[Begin Given data]

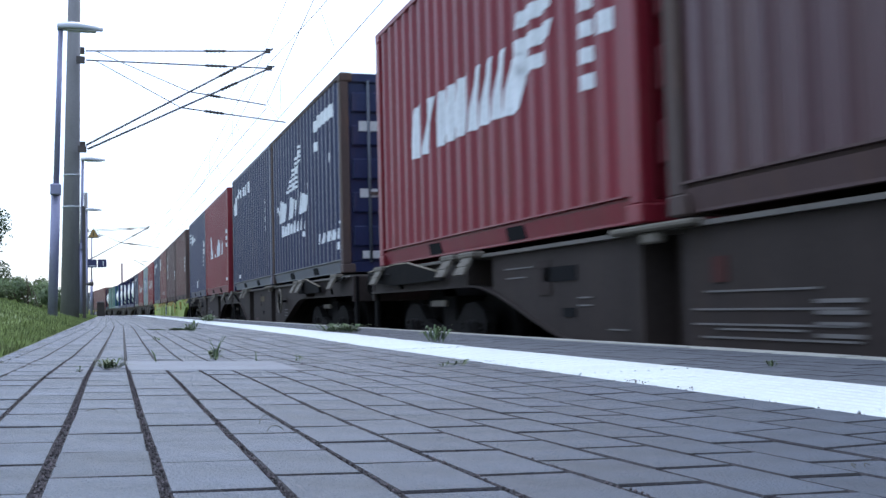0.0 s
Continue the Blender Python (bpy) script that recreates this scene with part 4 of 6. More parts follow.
def grey_wagon(s0, s1):
    flaps = [(19.0, 2), (18.12, 1), (17.2, 1), (15.75, 2), (13.4, 1), (12.4, 0), (9.4, 2), (7.95, 1), (7.0, 1), (6.19, 2)]
    ribs = [(5.68, 6.18), (6.58, 6.83), (7.48, 7.77), (8.95, 9.42), (12.1, 12.6), (13.05, 13.33), (15.28, 15.78), (16.85, 17.1), (17.6, 17.9), (18.42, 18.95)]
    P, G = PAINT["panel_white"], PAINT["wagon_pale"]
    pale = [(19.3, 21.85, 0.46, 0.57, G), (19.5, 20.3, 0.50, 0.2, P), (21.95, 22.3, 0.5, 0.44, G), (23.1, 23.9, 0.5, 0.22, P), (24.85, 25.1, 0.5, 0.42, G), (18.02, 18.38, 0.46, 0.52, G), (15.85, 16.8, 0.46, 0.5, G), (13.8, 14.6, 0.69, 0.34, P),
            (13.36, 13.79, 0.46, 0.56, P), (12.65, 13.03, 0.46, 0.5, G), (15.1, 15.26, 0.5, 0.46, G), (10.35, 11.2, 0.47, 0.5, P), (9.56, 9.93, 0.52, 0.32, P), (9.7, 9.85, 0.9, 0.07, G), (7.8, 8.9, 0.46, 0.55, G), (7.84, 8.1, 0.5, 0.4, P), (3.66, 3.99, 0.5, 0.2, P),
            (2.87, 3.5, 0.55, 0.44, G), (1.55, 2.0, 0.55, 0.4, G), (4.27, 4.6, 0.62, 0.36, G), (22.45, 22.9, 0.86, 0.16, G)]
    w = wagon(s0, s1, "wagon_grey", "grey-brown container wagon with white patches and yellow spigots", [(s0 + f, n) for f, n in flaps], [(s0 + a_, s0 + b_) for a_, b_ in ribs],
              [(s0 + (a + b) / 2, z, b - a, h, mt) for a, b, z, h, mt in pale], (), M_CLIP, ("arch", 0.55, 2.4), ("curl", 0.02, 0.95), (0.25, 0.9), True, 0.42, deck=1.066, rise=(s0 + 5.7, s0 + 1.9, s0 + 19.7, s0 + 22.4))
    mid = (s0 + s1) / 2
    lines = [(13.45, 0.95, 6, 0.4), (14.05, 0.98, 4, 0.35), (16.3, 0.93, 6, 0.5), (18.15, 0.82, 3, 0.3), (23.5, 0.67, 2, 0.7), (12.8, 0.92, 3, 0.4), (9.8, 0.72, 2, 0.14)]
    for c, zz, r, l in lines:
        for k in range(r):
            part("text_line", plate(bmesh.new(), -1.196, s0 + c - mid - l / 2, s0 + c - mid + l / 2, zz - 0.075 * k, zz - 0.075 * k + 0.014), M_BLACK, w)
    for k in range(9):
        part("text_bar", plate(bmesh.new(), -1.196, s0 + 19.45 + 0.24 * k - mid, s0 + 19.6 + 0.24 * k - mid, 0.80, 0.86), M_BLACK, w)
    part("square_mark", plate(bmesh.new(), -1.196, s0 + 16.62 - mid, s0 + 16.76 - mid, 0.78, 0.90), M_BLACK, w)
    part("hose_box", box(bmesh.new(), -1.27, -1.18, s0 + 23.58 - mid, s0 + 24.0 - mid, 0.76, 1.04, 0.015), PAINT["teal_blue"], w, "dark blue hose box")
    part("valve_box", box(bmesh.new(), -1.26, -1.18, s0 + 22.78 - mid, s0 + 23.12 - mid, 0.90, 1.10, 0.01), M_YELLOW, w, "yellow valve box")
    part("valve_box", box(bmesh.new(), -1.26, -1.18, s0 + 3.15 - mid, s0 + 3.45 - mid, 0.86, 1.06, 0.01), M_YELLOW, w, "yellow valve box")
    return w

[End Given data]

» The problem:
Go through the preceding material and copy each line that has the word "with".

» Solution:
Continue the Blender Python (bpy) script that recreates this scene with part 4 of 6. More parts follow.
    w = wagon(s0, s1, "wagon_grey", "grey-brown container wagon with white patches and yellow spigots", [(s0 + f, n) for f, n in flaps], [(s0 + a_, s0 + b_) for a_, b_ in ribs],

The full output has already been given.